For artist Jon Norquist - there's no use crying over spilled coffee, when you can create with it! He uses it in place of paint to make art.
So how much coffee has he used or abused?
"Some people think it is abuse," said Norquist laughing. "When people say that I tell them 'It's decaf - don't worry.'"
A graduate of West Point and a Major in the U.S. Army, Norquist is an engineer by trade.
"Over the course of my military career, [I] went a couple times to Iraq and everywhere else," he said. "I was always very creative but the military is not the greatest place to explore your creativity."
The father of five had a packed schedule, and between trying to deal with his job, kids and everything else - he started getting creative, with how to get creative.
Making a 'pot of joe' with a coffeemaker that always dripped was part of his morning routine.
"Every time you pour, it spills," he said. Then an idea began percolating. "One day, I was spilling coffee and realized - 'Oh wow, that's really great abstract art!'"
Norquist brewed up a business called Coffee on Canvas from his home near Tacoma. His art is an homage to living in the northwest: skiing, biking, climbing, and inspirational messages. And that's just the beginning. Soon big companies were hiring him to make coffee art for them.
"I've done work for Folgers," he said. "I've done art for some NFL teams, I've done art for Dunkin Donuts, tech companies."
While we were there, we got to experience the making of one of his masterpieces in person. After drawing the design, Norquist uses his own secret formula to mask off the areas he doesn't want java to drip. Once it has dried, it's time to spill the beans! Coffee beans, that it.
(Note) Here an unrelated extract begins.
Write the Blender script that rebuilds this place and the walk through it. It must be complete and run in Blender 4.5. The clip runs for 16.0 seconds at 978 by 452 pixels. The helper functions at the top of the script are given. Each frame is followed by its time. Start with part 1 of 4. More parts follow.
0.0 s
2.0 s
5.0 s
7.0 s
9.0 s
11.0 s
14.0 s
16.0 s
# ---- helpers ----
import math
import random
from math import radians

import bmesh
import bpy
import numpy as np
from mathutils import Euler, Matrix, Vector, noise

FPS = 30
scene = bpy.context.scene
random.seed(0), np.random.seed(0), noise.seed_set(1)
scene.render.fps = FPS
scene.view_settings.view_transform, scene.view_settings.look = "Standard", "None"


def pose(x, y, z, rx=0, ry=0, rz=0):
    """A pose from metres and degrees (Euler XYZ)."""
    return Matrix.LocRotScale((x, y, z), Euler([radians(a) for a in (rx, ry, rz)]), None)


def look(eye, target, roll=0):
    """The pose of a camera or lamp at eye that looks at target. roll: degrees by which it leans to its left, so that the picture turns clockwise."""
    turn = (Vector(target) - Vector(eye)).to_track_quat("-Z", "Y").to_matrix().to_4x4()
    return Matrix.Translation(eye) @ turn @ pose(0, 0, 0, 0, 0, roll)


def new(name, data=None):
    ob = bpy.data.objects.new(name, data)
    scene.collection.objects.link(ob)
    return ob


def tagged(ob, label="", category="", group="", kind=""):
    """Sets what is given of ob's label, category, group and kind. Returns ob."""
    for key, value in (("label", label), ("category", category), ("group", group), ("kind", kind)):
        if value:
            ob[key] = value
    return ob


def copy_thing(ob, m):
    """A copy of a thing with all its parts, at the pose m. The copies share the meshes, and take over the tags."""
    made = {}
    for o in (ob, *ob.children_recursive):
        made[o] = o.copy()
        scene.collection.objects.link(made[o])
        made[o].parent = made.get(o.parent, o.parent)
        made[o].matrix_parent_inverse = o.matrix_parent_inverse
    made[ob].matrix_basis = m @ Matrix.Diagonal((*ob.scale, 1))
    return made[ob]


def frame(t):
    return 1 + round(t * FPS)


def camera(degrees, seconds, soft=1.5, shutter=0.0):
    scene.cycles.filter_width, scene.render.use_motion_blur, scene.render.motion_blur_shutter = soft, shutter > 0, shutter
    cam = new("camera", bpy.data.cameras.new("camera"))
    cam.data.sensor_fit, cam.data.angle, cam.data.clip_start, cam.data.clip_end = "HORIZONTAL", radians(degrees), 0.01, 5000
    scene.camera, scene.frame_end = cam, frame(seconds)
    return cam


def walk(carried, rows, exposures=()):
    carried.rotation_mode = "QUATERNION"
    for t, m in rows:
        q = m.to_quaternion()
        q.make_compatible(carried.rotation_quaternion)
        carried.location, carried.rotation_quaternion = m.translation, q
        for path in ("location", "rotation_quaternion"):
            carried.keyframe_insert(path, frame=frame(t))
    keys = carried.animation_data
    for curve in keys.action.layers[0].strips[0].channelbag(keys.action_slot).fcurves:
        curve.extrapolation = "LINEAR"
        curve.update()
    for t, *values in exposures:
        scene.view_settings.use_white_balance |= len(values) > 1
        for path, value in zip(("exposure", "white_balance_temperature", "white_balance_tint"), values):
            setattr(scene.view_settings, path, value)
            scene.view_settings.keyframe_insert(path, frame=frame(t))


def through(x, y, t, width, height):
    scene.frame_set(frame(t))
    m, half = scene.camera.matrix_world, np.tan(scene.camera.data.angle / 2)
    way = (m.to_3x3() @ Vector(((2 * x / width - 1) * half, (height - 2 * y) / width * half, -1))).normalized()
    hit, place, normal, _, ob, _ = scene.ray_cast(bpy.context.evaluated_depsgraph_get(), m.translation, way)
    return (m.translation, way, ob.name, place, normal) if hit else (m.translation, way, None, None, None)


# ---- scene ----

"So I just literally give it a little swirl as I pull it out, it sprays coffee everywhere, place it on the canvas and that is art to me!"
He knows when he has something when he sees the balance between the stains and the negative space.
"I'm always looking for that balance," he said. "Looking for gradients of that coffee, dark brown against lighter browns - that kind of thing."
Finally - Norquist removes the mask and outlines all the splatters and spills with black ink.
"It is honestly sort of like Japanese gardening to me ," he said. "Where you have chaos and what have you - and then when you're outlining everything it kind of puts it in nice little boxes."
The finished art is good to the last drop! Norquist hopes people drink in the idea of seeing the beauty in spilled coffee...
"Whether it's creative, whether it's optimism whatever it is - it's just a great way for me to show that, you know what, there's positivity in everything. It's all a matter of perspective."